▶ Written task
Of the lines in the data below, count the ones holding the string "scene", and answer with that number only.

▶ Provided records

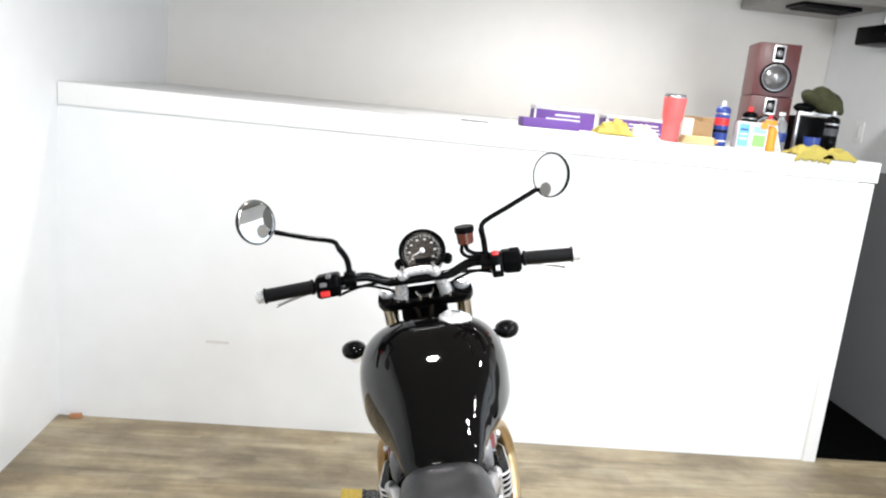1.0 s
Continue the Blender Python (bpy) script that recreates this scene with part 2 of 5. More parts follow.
    nt.links.new(geo.outputs["Position"], mottle.inputs["Vector"])
    wood = mixcol(nt, 1.0, wood, ramp(nt, mottle.outputs[0], [(0.36, (0.56, 0.53, 0.49)), (0.58, (1.05, 1.04, 1.01))]), "MULTIPLY")
    # smoky streaks along the grain, and pale ones between them
    veins = add(nt, "ShaderNodeTexNoise", Scale=2.3, Detail=4.0, Roughness=0.55, Distortion=0.5)
    vm = nt.nodes.new("ShaderNodeMapping")
    vm.inputs["Scale"].default_value = (1.0, 4.6, 1.0)
    nt.links.new(geo.outputs["Position"], vm.inputs[0])
    nt.links.new(vm.outputs[0], veins.inputs["Vector"])
    wood = mixcol(nt, math2(nt, "MULTIPLY", ramp(nt, veins.outputs[0], [(0.47, 0.0), (0.68, 1.0)]), 0.55), wood, (0.161, 0.126, 0.082))
    wood = mixcol(nt, math2(nt, "MULTIPLY", ramp(nt, veins.outputs[0], [(0.3, 1.0), (0.48, 0.0)]), 0.4), wood, (0.486, 0.422, 0.297))
    # worn rings round the turntable
    sep = nt.nodes.new("ShaderNodeSeparateXYZ")
    nt.links.new(geo.outputs["Position"], sep.inputs[0])
    dx, dy = math2(nt, "SUBTRACT", sep.outputs[0], 0.005), math2(nt, "SUBTRACT", sep.outputs[1], 0.625)
    r = math2(nt, "SQRT", math2(nt, "ADD", math2(nt, "MULTIPLY", dx, dx), math2(nt, "MULTIPLY", dy, dy)))
    wob = add(nt, "ShaderNodeTexNoise", Scale=9.0, Detail=4.0)
    nt.links.new(geo.outputs["Position"], wob.inputs["Vector"])
    rw = math2(nt, "ADD", r, math2(nt, "MULTIPLY", math2(nt, "SUBTRACT", wob.outputs[0], 0.5), 0.03))

    def band(lo, hi, soft, amount, rr=rw):
        up = math2(nt, "SMOOTH_MIN", math2(nt, "MULTIPLY", math2(nt, "SUBTRACT", rr, lo), 1 / soft), 1.0, 0.2)
        down = math2(nt, "MULTIPLY", math2(nt, "SUBTRACT", hi, rr), 1 / soft)
        both = math2(nt, "MINIMUM", up, down)
        n = nt.nodes.new("ShaderNodeClamp")
        nt.links.new(both, n.inputs[0])
        return math2(nt, "MULTIPLY", n.outputs[0], amount)

    patchy = ramp(nt, scuff.outputs[0], [(0.36, 0.25), (0.6, 1.0)])
    wood = mixcol(nt, math2(nt, "MULTIPLY", band(0.985, 1.065, 0.02, 0.8), patchy), wood, (0.209, 0.194, 0.175))
    wood = mixcol(nt, math2(nt, "MULTIPLY", band(1.2, 1.24, 0.02, 0.3), patchy), wood, (0.212, 0.194, 0.165))
    wood = mixcol(nt, math2(nt, "MULTIPLY", band(0.69, 0.725, 0.012, 0.6), patchy), wood, (0.184, 0.174, 0.159))
    nt.links.new(wood, p.inputs["Base Color"])
    nt.links.new(ramp(nt, fine.outputs[0], [(0.3, 0.34), (0.7, 0.52)]), p.inputs["Roughness"])
    b = add(nt, "ShaderNodeBump", Strength=0.12, Distance=0.002)
    nt.links.new(fine.outputs[0], b.inputs["Height"])
    nt.links.new(b.outputs[0], p.inputs["Normal"])
    return m


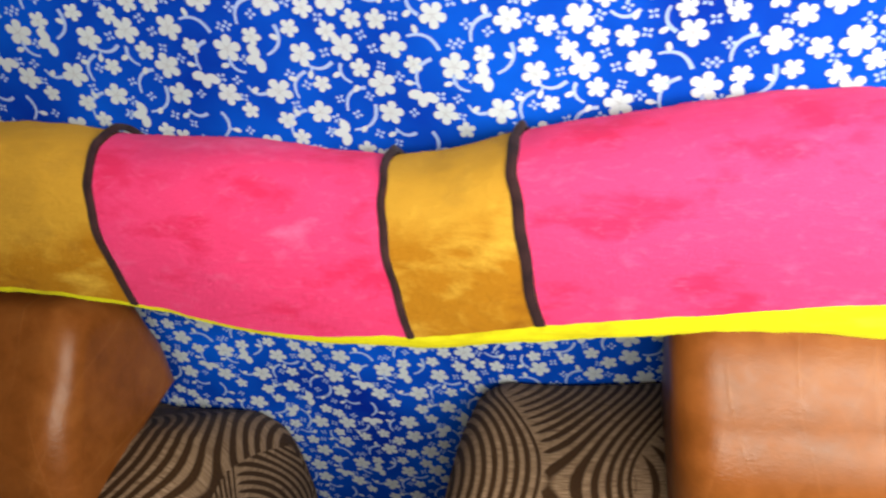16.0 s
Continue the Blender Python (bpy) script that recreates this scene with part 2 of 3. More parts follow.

▶ Output of the task
2